Culture of hard work sure to dispel match fixing fears

KCCA manager Mutebi opened a can of worms when he stressed that league champions in the past 20 seasons have been getting pre-determined results. PHOTO BY ISMAIL KEZAALA

Mike Mutebi is an intensely forthright person. He has long been lionised as a man of moral rectitude. Which is why his claim that many clubs have in the recent past set aside money not in as much for a rainy day as to fix matches has been met with a firestorm of support and condemnation.

In truth, the condemnation appears misplaced as there’s more than a kernel of truth in the allegation. The sooner we stop playing the proverbial ostrich with head in sand, the better.

Match fixing in Ugandan football has always been a nightmare experience that’s not easily brushed off. Having a candid discussion about the problem can only be viewed as a move tailored to will the sport to turn the corner.

Let us, however, assume that the crimes of the past cannot be visited on the present. That we have a clean slate. That the siren calls have gone mute. That -- as such -- we can have a ruthlessly unsentimental look at what has happened in this season’s topflight league.

A dash of care and thoughtfulness should proclaim Bashir Mutanda as the find of the first round. One goal away from reaching double figures, Mutanda has been a rare bright spark for SC Villa who find themselves at the wrong end of the 16-team log.

Yet as Villa fans, players and backroom staff grapple with frightening outpourings of bitterness at their circumstances, KCCA FC faithful are experiencing a distinctly different type of sensation. For that the log leaders have Mutebi to thank. The cocky KCCA manager has ripped up old ideas about game management, provoking other Uganda Premier League coaches to raise their game in the process.

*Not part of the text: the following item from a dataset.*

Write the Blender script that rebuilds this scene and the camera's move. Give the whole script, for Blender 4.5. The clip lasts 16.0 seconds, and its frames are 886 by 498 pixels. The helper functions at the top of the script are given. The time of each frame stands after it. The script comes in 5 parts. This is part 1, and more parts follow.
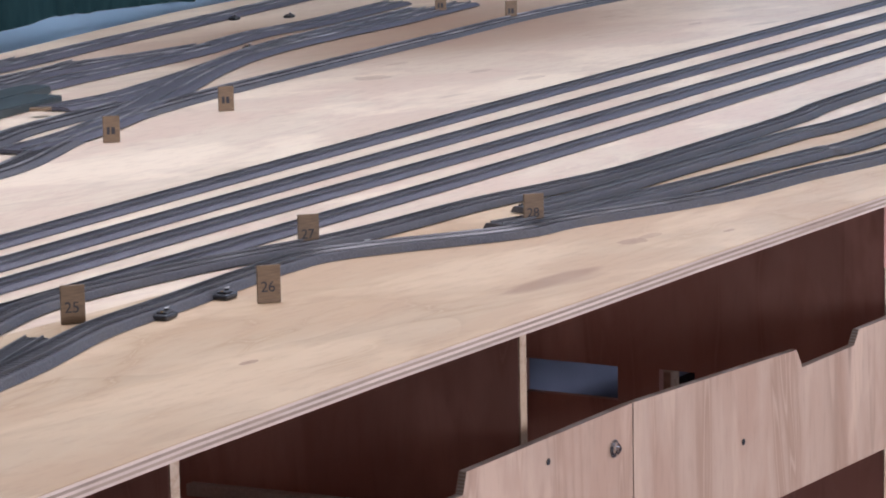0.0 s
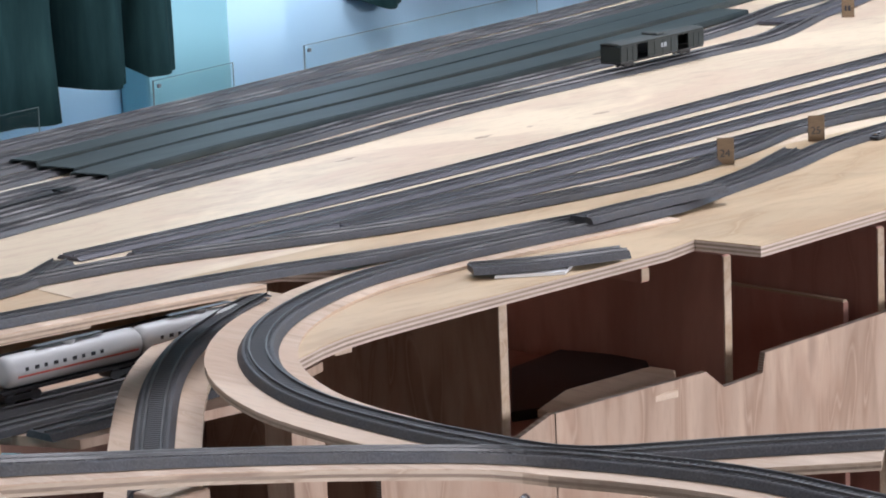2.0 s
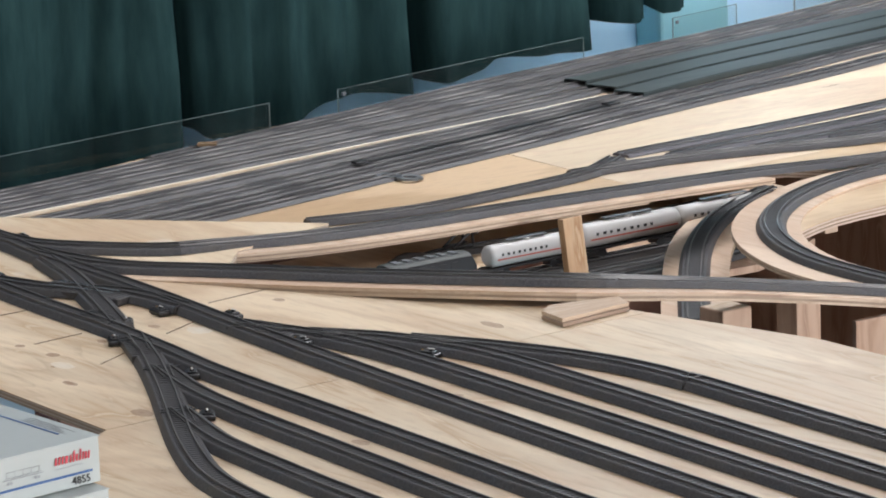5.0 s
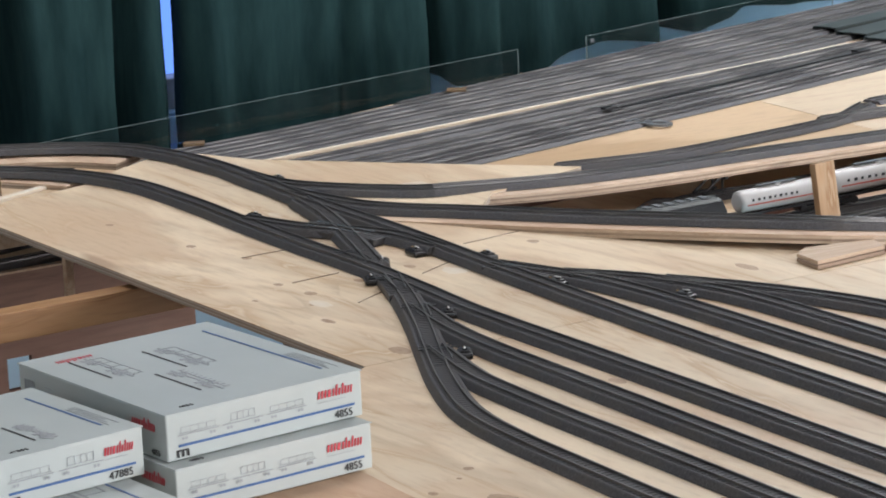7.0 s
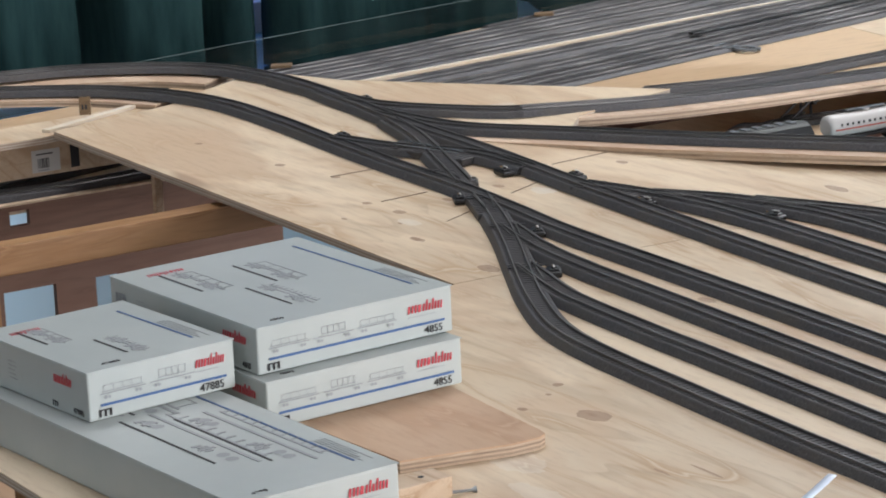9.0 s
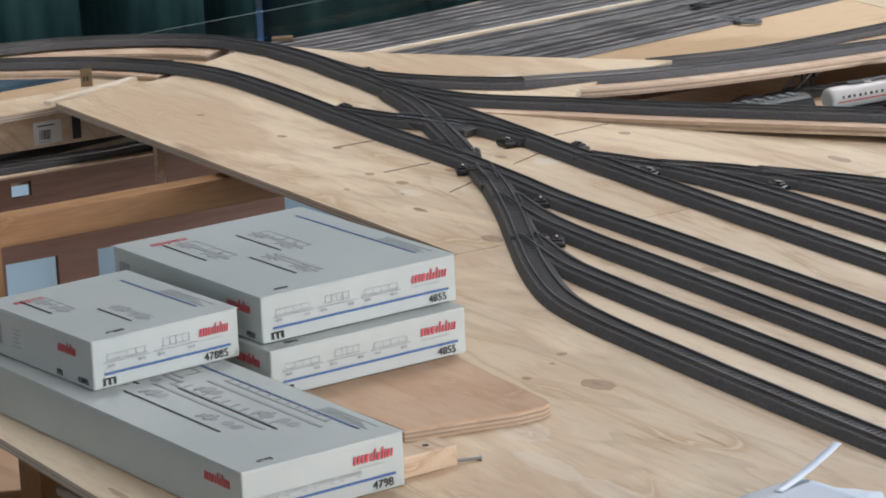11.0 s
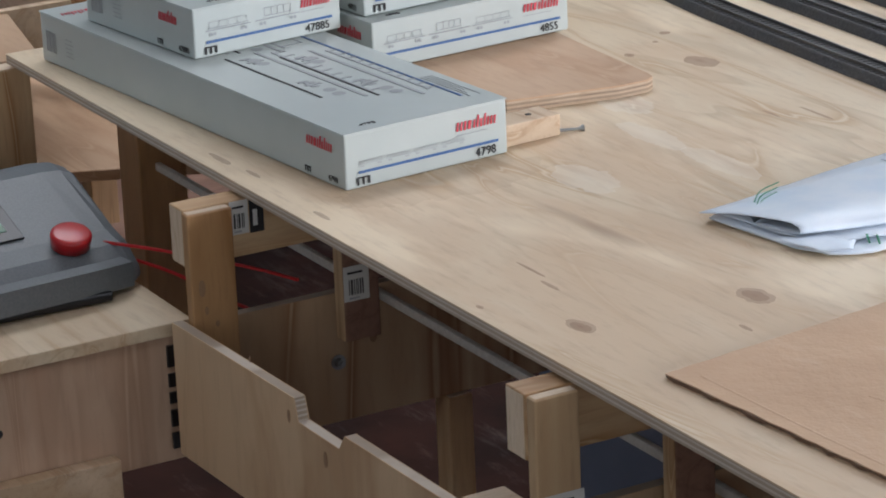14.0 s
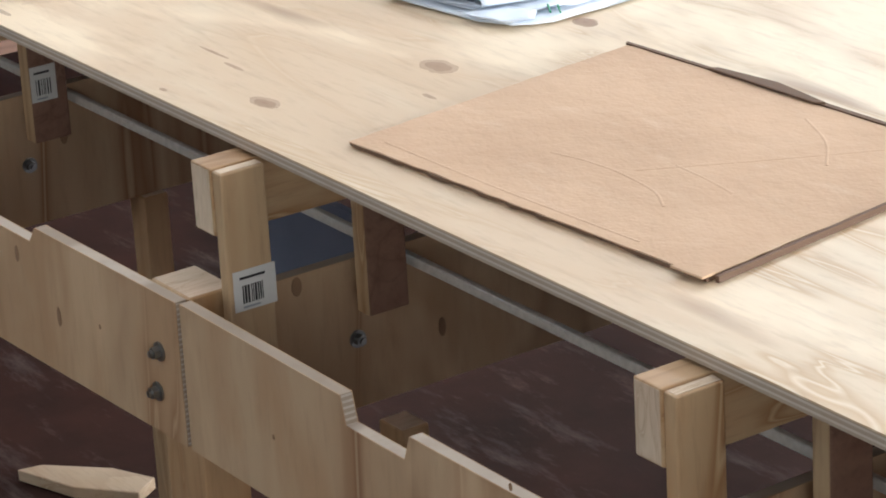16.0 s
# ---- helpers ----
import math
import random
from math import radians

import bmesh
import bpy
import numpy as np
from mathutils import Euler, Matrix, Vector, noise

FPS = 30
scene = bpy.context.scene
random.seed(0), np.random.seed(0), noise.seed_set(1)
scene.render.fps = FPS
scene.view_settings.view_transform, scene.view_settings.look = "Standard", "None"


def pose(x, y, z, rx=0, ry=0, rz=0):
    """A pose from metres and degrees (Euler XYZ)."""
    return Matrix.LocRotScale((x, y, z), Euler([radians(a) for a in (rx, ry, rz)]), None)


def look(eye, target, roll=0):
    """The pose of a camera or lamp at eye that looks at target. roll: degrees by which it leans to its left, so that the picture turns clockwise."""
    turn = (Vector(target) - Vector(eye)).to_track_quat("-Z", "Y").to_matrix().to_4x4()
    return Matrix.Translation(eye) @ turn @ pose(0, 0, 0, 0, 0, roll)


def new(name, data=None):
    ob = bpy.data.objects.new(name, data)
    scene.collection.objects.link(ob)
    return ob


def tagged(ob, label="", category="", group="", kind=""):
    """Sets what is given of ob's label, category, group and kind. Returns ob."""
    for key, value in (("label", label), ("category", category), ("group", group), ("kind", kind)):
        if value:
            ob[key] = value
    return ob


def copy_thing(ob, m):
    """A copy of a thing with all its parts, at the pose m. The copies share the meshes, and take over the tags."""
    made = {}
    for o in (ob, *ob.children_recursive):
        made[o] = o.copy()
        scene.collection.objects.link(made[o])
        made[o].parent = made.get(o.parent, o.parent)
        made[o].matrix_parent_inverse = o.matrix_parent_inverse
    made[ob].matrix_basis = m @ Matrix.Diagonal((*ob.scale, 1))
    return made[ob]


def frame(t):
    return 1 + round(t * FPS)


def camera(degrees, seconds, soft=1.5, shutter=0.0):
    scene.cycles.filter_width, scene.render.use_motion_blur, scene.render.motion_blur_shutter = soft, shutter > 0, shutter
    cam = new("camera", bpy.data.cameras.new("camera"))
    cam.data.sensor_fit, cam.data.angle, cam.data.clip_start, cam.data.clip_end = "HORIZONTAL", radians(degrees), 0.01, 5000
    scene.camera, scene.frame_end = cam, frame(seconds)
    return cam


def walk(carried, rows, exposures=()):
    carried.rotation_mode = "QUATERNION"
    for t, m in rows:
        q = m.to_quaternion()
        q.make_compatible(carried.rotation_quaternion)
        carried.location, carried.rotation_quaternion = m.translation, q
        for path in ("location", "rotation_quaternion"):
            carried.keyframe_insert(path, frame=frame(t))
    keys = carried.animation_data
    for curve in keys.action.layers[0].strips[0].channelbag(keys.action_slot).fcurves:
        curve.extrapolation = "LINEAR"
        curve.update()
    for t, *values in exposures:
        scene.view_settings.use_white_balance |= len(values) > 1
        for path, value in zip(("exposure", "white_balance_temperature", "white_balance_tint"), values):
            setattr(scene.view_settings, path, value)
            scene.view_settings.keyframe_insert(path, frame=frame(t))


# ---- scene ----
# ---------------------------------------------------------------- camera
cam = camera(15.94, 16.0, soft=1.9)
PATH = (
    (0, (-0.8047, 1.2746, 0.4457), (-2.3622, 3.7948, -0.0260), -1.025),
    (0.5, (-0.5989, 0.9579, 0.4846), (-2.3455, 3.3469, -0.0072), -1.343),
    (1, (-0.3319, 0.6132, 0.5287), (-2.2295, 2.8797, 0.0165), -1.528),
    (1.5, (-0.0642, 0.3017, 0.5951), (-2.0690, 2.4665, 0.0526), -1.854),
    (2, (0.2362, -0.0368, 0.6764), (-1.8584, 2.0306, 0.0948), -2.125),
    (2.5, (0.4799, -0.4124, 0.7112), (-1.6538, 1.6144, 0.1287), -1.812),
    (3, (0.8424, -0.7068, 0.8126), (-1.3698, 1.2259, 0.2036), -1.785),
    (3.5, (1.1353, -0.9710, 0.8973), (-1.1195, 0.9110, 0.2859), -1.644),
    (6, (1.1490, -0.9925, 0.8939), (-1.2740, 0.6490, 0.2352), -2.527),
    (6.5, (1.1506, -1.0041, 0.8909), (-1.3000, 0.5948, 0.2294), -2.673),
    (7, (1.1493, -1.0166, 0.8848), (-1.3296, 0.5342, 0.2138), -2.606),
    (7.5, (1.1473, -1.0253, 0.8823), (-1.3543, 0.4830, 0.1988), -2.651),
    (8, (1.1450, -1.0309, 0.8765), (-1.3766, 0.4389, 0.1828), -2.662),
    (8.5, (1.1446, -1.0326, 0.8707), (-1.3799, 0.4245, 0.1609), -2.598),
    (9, (1.1477, -1.0278, 0.8694), (-1.3603, 0.4480, 0.1401), -2.542),
    (11.5, (1.1418, -1.0386, 0.8550), (-1.3590, 0.4360, 0.0989), -2.443),
    (12, (1.1358, -1.0507, 0.8356), (-1.3593, 0.4226, 0.0584), -1.982),
    (12.5, (1.1310, -1.0596, 0.8172), (-1.3752, 0.3621, -0.0182), -1.946),
    (13, (1.1373, -1.0589, 0.8085), (-1.3718, 0.3050, -0.1101), -2.388),
    (13.5, (1.1346, -1.0536, 0.7990), (-1.3707, 0.2940, -0.1537), -2.534),
    (14, (1.1377, -1.0523, 0.7857), (-1.3522, 0.3124, -0.1827), -2.464),
    (14.5, (1.1429, -1.0522, 0.7729), (-1.3087, 0.3544, -0.2326), -2.569),
    (15, (1.1535, -1.0554, 0.7567), (-1.2769, 0.3634, -0.2825), -2.821),
    (15.5, (1.1644, -1.0520, 0.7419), (-1.2249, 0.4163, -0.3237), -2.967),
    (16, (1.1718, -1.0424, 0.7200), (-1.1479, 0.5134, -0.3748), -3.286),
)
walk(cam, [(t, look(eye, aim, roll)) for t, eye, aim, roll in PATH],
     exposures=((0.0, -0.36, 5850, 21), (0.5, -0.42, 5870, 20), (1.0, -0.33, 5900, 18), (2.0, -0.12, 6000, 13), (3.0, -0.03, 6220, 11), (6.0, 0.1, 6450, 10), (11.5, -0.04, 6450, 10), (12.0, -0.12, 6400, 10), (13.0, -0.25, 6250, 10),
                (14.0, 0.03, 6200, 9), (14.5, 0.13, 6200, 8), (15.0, 0.31, 6300, 8), (15.5, 0.55, 6400, 7), (16.0, 0.75, 6400, 7)))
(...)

Mutebi is known for the depth of his interpretations and elegance of his execution. Fused together, the subtle interpretations and executions steered the Kasasiro Boys to the business end of last season’s Caf Champions League.

Which is just as well. Mutebi doesn’t waste any time to assert himself in the dugout. The mask of neutral concentration always slips off from the outset, replaced with focused expressions and whines that do not betray his frustrations. This always keeps his players on tenterhooks. Those that let their guard down either at best get a tongue-lashing or at worst are cut loose.

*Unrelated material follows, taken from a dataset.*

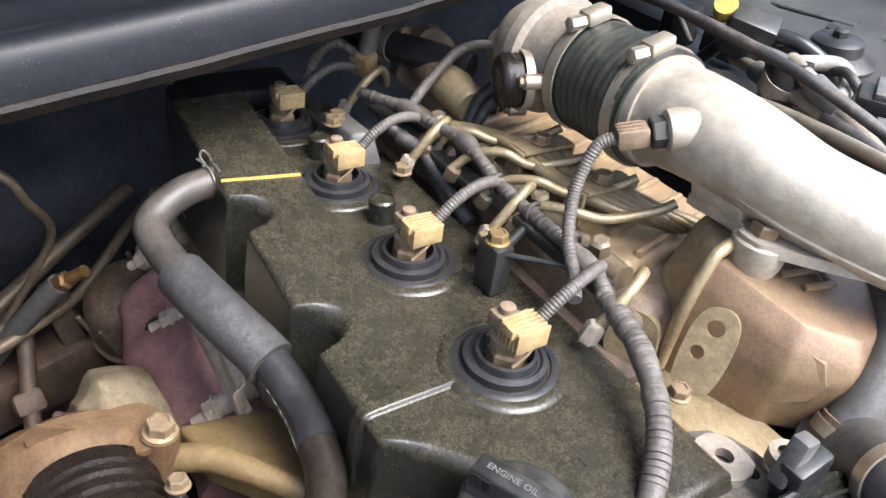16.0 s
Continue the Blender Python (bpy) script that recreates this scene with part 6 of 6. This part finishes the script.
# ---- connectors, pipes and a mount on the far wing top ----
fc = thing("harness_connector", (-0.041, 0.482, 1.0), "black harness connector wrapped with yellow tape", "plug")
part("shell", box((0.05, 0.034, 0.045), (-0.041, 0.482, 1.0), 0.004, pose(0, 0, 0, 20, 10, 35)), GLOSSY, fc)
part("cap", box((0.03, 0.038, 0.016), (-0.046, 0.484, 1.01), 0.003, pose(0, 0, 0, 20, 10, 35)), GLOSSY, fc)
part("tape", lathe([(0.012, -0.008), (0.0125, -0.007), (0.0125, 0.007), (0.012, 0.008)], (-0.066, 0.465, 1.02), (0.3, -0.6, 0.7), 18), TAPE, fc, "yellow tape band")
for k in range(3):
    part("lead", tube([Vector((-0.049, 0.509, 0.995)) + Vector((0.01 * k, 0, -0.005 * k)), Vector((-0.026, 0.516, 0.99)) + Vector((0.012 * k, -0.004 * k, 0.0)), Vector((-0.014, 0.523, 0.975)) + Vector((0.01 * k, 0.01, -0.01 * k))], 0.0045, 10), CABLE, fc)
mt = thing("round_mount", (-0.015, 0.615, 0.975), "black round rubber mount on the far wing", "mount")
part("base", lathe([(0.045, -0.012), (0.047, -0.006), (0.04, 0.0), (0.03, 0.004), (0.028, 0.016), (0.022, 0.02), (0.0, 0.0205)], (-0.015, 0.615, 0.975), (0, -0.1, 1), 34), GLOSSY, mt)
part("nut", lathe([(0.009, 0.018), (0.009, 0.027), (0.006, 0.029)], (-0.015, 0.615, 0.975), (0, -0.1, 1), 6), SHEETGREY, mt)
rcl = thing("hose_ring", (0.047, 0.434, 0.985), "dusty steel ring clamp round a short hose", "clamp")
part("band", lathe([(0.022, -0.009), (0.0235, -0.009), (0.0235, 0.009), (0.022, 0.009), (0.022, -0.009)], (0.047, 0.434, 0.985), (0.3, -0.2, 0.95), 30, cap=False), HEAD, rcl)
part("hose", tube([Vector((0.047, 0.434, 0.985)) + Vector((0, 0, -0.05)), Vector((0.047, 0.434, 0.985)), Vector((0.047, 0.434, 0.985)) + Vector((-0.004, 0.0, 0.02))], 0.0215, 24), RUBBER, rcl)
fpz = thing("sleeved_pipe", (0.031, 0.456, 1.0), "pale sleeved pipe looping over the far wing", "pipe")
part("pipe", tube([(0.031, 0.456, 1.0), (0.08, 0.421, 1.0), (0.118, 0.415, 0.99), (0.179, 0.392, 0.975)], 0.0085, 16), HEAD, fpz)
part("sleeve", tube([(0.08, 0.421, 1.0), (0.118, 0.415, 0.99)], 0.0115, 16), GREYHOSE, fpz)
part("loop", tube([(0.018, 0.484, 0.99), (0.045, 0.515, 0.995), (0.064, 0.512, 0.985), (0.083, 0.471, 0.975)], 0.008, 16), HOSEPALE, fpz)
wc = thing("wing_cable", (-0.061, 0.374, 1.03), "thin black cable over the far wing", "cable")
part("cable", tube([(-0.061, 0.374, 1.03), (0.002, 0.388, 1.02), (0.03, 0.453, 1.0)], 0.0055, 12), CABLE, wc)
for q in ((0.115, 0.478, 0.985), (0.148, 0.435, 0.965)):
    wp = thing("wing_plug", q, "dark plug block with short leads on the far wing", "plug", "plugs on the far wing")
    part("block", box((0.04, 0.034, 0.03), q, 0.004, pose(0, 0, 0, 12, 0, 30)), GLOSSY, wp)
    part("latch", box((0.014, 0.036, 0.008), Vector(q) + Vector((0, 0, 0.017)), 0.002, pose(0, 0, 0, 12, 0, 30)), GREYHOSE, wp)
    part("lead", tube([Vector(q) + Vector((-0.02, 0.01, 0)), Vector(q) + Vector((-0.05, 0.02, 0.012)), Vector(q) + Vector((-0.09, 0.05, -0.01))], 0.005, 10), CABLE, wp)
for p_, l_ in (((-0.169, 0.813, 0.957), 0.12), ((-0.087, 0.809, 0.957), 0.09)):
    part("pressed_bead", box((l_, 0.02, 0.006), p_, 0.0028, pose(0, 0, 0, 0, 0, 20), 3), BODYGREY, bpy.data.objects["wing_top"])
# black disc laid on the panel, painting the hole's dark inside
part("hole", lathe([(0.012, 0.0), (0.012, 0.0015), (0.0, 0.0015)], (-0.11, 0.775, 0.958), (0, 0, 1), 20), FANBLACK, bpy.data.objects["wing_top"])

By doing so, being in the faces of players and all, Mutebi wittingly inculcates a culture where hard work and discipline are a necessity rather than a choice.

The absence of the two intangibles is what has short circuited many players’ careers. Tough love always keeps players on the rails.

That said; the same discipline and hard work that we demand of players is what we should expect from club officials to whose care they are entrusted. Thankfully, we have Mutebi to remind us of obligations from either side of the aisle.

What Cheptegei’s double taught us

Twenty-eighteen has had a range of success stories for Ugandan sport, but none eclipsed Joshua Cheptegei’s long-distance double at the Commonwealth Games.

The games, which took place in the Australian city of Gold Coast and were shorn of the appearance of the legendary Mo Farah, offered distance runners a chance to audition for a leading role in what in many respects is a new era.

Cheptegei seized the moment, and for that earned his stripes to be your columnist’s sports personality of the year. Of course the feats Cheptegei effortlessly pulled off at the Carrara Stadium are far from being unlike anything Ugandans have ever seen before. Moses Kipsiro won a long-distance double at the 2010 Commonwealth Games in New Delhi.
So novelty was hardly the calling card of the feat in Gold Coast.

So what was? Well, the warmth with which this column receives Cheptegei’s long-distance double owes much to the fact that few Ugandans recover from episodes that are astonishingly harsh on reputation.

Cheptegei’s spectacular meltdown on home soil during the senior men’s race of the 2017 IAAF World Cross Country Championships is well documented. It was an embarrassing spectacle that would knock the stuffing out of someone. But not Cheptegei it turns out.

The 22-year-old has spoken with great clarity about the misstep at Kololo Independence Ground making him “hungrier.” Medals from the Worlds and Commonwealth Games show a streak of success to which no-one can quite frankly ever take offence.

They also show that there is a way back up after one has taken a tumble. To make a splash in the murky waters of sport, you have to have a strong mental fortitude. Cheptegei delivered the clearest expression of that message this year.

What we now know....

We know that Monday will bring with it Christmas. We know that Christmas means a host of different things to different people. It could be a time of generosity, overconsumption or even stress.
What’s not in doubt is that central to the feasts we stitch together is the commemoration of the birth of Jesus Christ. May it be a merry one!